**Task brief:**
Please count the lines below that contain the word "scene", and reply with that number alone.
--- --- ---
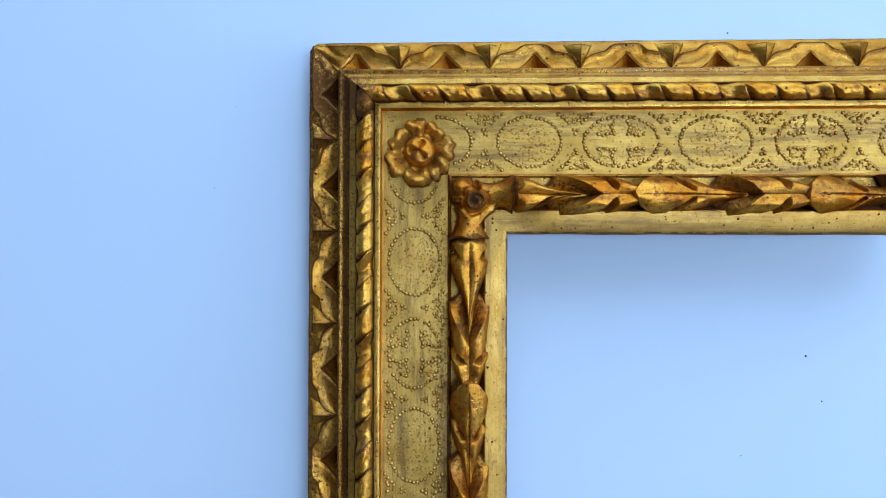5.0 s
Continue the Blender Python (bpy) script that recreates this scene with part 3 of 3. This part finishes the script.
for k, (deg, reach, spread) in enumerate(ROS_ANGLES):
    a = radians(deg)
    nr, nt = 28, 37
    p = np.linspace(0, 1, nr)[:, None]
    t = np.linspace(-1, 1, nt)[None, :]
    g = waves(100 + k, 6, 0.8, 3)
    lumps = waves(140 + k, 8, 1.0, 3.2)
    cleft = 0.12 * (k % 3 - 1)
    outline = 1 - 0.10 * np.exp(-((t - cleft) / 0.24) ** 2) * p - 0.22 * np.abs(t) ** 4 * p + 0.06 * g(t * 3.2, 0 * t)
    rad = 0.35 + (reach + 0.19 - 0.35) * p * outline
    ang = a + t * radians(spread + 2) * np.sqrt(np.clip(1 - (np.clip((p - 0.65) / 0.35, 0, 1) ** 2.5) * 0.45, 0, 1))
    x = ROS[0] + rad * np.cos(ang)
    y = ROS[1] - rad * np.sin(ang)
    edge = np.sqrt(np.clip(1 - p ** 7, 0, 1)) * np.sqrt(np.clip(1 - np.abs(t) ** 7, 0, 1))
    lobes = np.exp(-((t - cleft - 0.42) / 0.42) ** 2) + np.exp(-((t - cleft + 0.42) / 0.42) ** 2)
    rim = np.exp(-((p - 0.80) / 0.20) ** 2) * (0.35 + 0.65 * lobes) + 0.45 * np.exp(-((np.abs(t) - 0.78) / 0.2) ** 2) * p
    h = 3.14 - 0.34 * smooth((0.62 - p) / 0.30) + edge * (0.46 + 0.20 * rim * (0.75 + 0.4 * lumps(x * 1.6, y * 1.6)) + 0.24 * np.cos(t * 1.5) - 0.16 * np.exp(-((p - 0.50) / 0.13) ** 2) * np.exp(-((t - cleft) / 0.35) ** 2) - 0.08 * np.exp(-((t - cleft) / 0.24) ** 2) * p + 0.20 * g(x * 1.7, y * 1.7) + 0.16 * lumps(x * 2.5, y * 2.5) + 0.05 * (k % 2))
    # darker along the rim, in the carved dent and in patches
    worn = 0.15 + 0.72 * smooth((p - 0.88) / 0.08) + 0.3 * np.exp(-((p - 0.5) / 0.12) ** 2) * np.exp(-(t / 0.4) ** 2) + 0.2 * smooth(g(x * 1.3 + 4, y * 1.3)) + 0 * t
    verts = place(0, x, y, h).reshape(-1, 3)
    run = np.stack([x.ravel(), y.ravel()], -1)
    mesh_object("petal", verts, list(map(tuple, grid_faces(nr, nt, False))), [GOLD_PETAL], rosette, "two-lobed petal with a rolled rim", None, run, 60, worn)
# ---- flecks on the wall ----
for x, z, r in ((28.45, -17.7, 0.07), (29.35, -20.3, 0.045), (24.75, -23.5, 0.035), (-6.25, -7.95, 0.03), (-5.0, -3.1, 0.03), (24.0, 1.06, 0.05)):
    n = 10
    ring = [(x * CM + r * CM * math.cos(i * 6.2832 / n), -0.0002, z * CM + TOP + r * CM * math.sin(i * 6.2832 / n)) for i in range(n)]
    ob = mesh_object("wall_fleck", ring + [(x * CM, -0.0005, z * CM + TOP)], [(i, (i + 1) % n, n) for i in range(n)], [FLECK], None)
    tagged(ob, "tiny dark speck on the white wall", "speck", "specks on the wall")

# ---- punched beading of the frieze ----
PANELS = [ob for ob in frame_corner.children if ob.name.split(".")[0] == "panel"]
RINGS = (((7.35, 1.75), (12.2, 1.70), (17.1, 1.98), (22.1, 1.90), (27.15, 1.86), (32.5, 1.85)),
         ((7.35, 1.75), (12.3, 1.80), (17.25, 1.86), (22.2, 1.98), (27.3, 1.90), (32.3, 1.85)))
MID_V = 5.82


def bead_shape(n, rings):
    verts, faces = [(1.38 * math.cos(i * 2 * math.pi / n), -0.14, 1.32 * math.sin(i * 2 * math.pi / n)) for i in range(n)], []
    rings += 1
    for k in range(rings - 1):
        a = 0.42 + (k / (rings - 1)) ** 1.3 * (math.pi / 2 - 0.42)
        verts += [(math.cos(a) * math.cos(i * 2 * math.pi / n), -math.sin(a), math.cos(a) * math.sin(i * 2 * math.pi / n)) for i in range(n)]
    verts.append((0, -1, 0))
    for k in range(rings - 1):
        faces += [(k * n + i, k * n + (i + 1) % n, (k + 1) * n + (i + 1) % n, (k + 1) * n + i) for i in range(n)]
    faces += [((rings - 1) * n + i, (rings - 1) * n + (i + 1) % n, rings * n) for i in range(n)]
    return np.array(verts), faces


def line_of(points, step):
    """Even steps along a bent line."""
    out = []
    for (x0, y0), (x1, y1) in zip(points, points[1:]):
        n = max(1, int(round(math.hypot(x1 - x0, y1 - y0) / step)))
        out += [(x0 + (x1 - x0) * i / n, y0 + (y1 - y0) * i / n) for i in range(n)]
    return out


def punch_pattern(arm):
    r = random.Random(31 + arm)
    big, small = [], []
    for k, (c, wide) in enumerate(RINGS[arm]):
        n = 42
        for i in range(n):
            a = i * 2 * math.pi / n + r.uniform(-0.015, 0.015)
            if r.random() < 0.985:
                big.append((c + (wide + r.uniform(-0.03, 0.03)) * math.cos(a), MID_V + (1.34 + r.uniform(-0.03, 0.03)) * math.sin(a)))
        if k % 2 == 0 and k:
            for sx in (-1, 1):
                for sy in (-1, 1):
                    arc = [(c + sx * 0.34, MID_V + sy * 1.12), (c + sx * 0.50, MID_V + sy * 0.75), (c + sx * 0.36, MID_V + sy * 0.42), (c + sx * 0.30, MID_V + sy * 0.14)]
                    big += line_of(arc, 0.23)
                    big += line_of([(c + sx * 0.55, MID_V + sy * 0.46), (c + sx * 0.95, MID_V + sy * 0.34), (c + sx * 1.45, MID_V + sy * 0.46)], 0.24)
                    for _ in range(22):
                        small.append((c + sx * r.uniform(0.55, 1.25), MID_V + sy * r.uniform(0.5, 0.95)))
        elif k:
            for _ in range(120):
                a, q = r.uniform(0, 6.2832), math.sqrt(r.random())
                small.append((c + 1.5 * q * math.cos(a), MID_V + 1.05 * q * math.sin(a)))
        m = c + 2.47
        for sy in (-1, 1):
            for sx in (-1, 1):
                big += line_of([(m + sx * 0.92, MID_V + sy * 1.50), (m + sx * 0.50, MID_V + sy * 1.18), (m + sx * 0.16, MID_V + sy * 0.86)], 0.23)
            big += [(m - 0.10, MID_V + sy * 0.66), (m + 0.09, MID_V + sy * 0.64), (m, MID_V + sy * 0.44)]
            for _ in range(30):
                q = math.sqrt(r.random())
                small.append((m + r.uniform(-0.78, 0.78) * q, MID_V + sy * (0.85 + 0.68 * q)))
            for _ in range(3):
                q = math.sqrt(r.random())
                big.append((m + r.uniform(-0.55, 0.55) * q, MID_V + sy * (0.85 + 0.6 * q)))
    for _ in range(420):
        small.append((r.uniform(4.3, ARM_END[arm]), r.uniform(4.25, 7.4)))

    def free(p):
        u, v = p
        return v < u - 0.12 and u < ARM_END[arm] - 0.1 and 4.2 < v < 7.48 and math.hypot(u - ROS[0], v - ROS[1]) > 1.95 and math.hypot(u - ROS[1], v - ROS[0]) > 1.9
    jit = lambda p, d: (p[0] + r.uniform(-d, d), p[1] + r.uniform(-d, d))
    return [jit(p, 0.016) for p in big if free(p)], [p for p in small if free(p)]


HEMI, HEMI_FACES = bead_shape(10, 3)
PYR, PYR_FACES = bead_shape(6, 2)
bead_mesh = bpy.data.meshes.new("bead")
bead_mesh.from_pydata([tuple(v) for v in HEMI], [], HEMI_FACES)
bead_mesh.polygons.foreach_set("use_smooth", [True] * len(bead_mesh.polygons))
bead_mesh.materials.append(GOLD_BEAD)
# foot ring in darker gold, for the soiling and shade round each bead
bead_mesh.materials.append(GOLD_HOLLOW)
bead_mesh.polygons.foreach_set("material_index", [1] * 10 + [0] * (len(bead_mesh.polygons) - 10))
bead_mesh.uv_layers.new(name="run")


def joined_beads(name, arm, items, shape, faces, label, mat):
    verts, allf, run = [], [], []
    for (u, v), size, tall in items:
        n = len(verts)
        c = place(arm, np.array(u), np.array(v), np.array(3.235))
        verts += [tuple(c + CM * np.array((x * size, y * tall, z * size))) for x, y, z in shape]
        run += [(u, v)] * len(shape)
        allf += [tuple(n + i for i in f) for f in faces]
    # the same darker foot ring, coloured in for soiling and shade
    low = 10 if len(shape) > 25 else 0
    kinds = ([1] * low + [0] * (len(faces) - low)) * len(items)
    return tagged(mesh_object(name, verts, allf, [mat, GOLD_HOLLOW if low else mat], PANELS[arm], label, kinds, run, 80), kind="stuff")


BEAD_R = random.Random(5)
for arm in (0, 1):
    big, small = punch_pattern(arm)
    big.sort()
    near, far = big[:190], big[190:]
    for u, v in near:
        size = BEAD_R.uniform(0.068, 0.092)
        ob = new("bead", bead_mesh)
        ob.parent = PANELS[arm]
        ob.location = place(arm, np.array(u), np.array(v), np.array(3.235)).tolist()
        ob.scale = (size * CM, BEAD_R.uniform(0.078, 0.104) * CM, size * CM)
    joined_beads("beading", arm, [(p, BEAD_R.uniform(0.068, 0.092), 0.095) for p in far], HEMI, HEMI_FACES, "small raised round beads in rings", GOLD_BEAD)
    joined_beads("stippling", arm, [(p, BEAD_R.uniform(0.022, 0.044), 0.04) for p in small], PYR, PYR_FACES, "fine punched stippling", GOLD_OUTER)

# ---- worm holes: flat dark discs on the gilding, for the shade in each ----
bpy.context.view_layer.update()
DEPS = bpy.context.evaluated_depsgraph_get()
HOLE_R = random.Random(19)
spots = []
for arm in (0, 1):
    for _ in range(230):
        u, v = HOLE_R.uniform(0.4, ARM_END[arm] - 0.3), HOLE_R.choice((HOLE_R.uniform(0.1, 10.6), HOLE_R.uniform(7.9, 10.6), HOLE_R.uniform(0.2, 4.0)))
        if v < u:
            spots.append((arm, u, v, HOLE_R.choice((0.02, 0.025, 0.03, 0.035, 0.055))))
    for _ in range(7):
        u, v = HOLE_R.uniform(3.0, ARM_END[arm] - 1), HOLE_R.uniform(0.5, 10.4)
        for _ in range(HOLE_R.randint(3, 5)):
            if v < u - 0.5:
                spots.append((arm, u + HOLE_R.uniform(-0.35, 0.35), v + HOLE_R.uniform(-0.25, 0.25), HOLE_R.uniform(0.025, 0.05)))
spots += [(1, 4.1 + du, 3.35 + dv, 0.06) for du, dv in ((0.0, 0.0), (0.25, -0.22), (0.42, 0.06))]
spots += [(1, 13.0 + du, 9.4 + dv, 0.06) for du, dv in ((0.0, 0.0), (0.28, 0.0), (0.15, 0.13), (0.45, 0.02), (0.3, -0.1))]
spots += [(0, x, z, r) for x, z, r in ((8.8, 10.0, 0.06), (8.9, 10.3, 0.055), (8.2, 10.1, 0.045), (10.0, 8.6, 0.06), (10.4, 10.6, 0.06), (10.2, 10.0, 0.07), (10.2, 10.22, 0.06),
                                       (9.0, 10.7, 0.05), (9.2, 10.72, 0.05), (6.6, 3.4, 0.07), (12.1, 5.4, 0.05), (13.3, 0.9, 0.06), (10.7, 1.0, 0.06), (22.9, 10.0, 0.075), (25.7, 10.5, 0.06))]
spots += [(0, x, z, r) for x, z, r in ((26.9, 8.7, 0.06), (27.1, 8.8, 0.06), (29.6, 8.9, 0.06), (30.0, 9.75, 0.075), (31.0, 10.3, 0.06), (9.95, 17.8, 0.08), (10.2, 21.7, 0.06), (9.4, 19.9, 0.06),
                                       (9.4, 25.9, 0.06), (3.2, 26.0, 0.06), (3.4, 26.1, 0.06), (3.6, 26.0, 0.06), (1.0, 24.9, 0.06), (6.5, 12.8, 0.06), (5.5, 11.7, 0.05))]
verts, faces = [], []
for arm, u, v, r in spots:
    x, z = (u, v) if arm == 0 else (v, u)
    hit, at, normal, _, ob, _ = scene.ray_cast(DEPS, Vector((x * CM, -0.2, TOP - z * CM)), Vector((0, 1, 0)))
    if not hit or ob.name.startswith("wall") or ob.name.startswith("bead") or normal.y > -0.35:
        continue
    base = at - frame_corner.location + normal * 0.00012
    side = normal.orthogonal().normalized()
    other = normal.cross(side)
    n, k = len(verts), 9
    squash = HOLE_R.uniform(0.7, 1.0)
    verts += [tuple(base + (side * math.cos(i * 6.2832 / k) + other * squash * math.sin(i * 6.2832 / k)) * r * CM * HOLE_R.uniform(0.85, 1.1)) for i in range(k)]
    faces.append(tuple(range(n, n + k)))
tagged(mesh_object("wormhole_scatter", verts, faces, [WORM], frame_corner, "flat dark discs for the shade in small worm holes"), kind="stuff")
--- --- ---
**Task solution:**
2